La norma que se votaba en el Parlamento era mucho más que una simple reforma penal. Era el final del Estado de derecho en España. Porque un Estado que legaliza los golpes, no es ya un Estado; es una tribu a la cual mueven caudillos carismáticos, sin más criterio que el que su sacrosanta voluntad dicte. Pedro Sánchez acometía ayer lo que en cualquier país europeo hubiera sido considerado alta traición: suprimir del código penal el castigo contra aquellos que se alzan contra la ley de la nación para escindir de ella una parte de su territorio. El problema al que, a partir de la votación de ayer, nos vemos confrontados es que ya no existirá ley a la cual los golpistas se enfrenten, ya no existirá barrera que los golpistas rompan. Y lo que era sedición pasará a ser trivial normalidad. El próximo golpe de Estado en Cataluña, que vendrá pronto, no será ilegal ni lo ejecutarán Puigdemont y Junqueras. Lo ejecutará la norma legal ayer votada. Lo ejecutará, pues, quien, mediante esa norma, buscó mantener unos meses más su residencia en Moncloa. Sin ley que proteja a la nación, todo nuevo golpe de Estado pasará por Pedro Sánchez.

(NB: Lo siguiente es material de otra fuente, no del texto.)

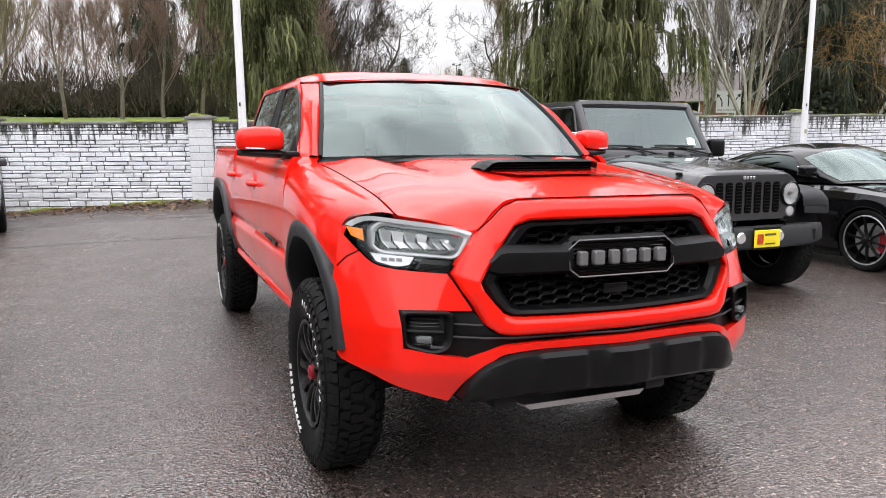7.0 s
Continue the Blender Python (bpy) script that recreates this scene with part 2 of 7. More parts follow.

Pero no sólo. Pasará también por cada uno de quienes votaron con nombre y apellido –«como el siervo que teme disgustar a su amo», escribía Ronsard hace cinco siglos– que la sedición sea, en adelante, un benévolo festival de oenegés; pasará por cada uno de esos que ayer votaron que, retroactivamente, el golpe de Estado de 2017 no fue un golpe de Estado. Sabemos quiénes son: ¿va a volver alguien a votarlos? Lo que, sin duda, les inquieta más: ¿se avendrá alguien a seguir pagándoles el sueldo?

Bienvenido, Puigdemont: uno a uno y a cara descubierta, quienes votaron ayer tu exculpación habrán de besar las honorables huellas de tus pasos.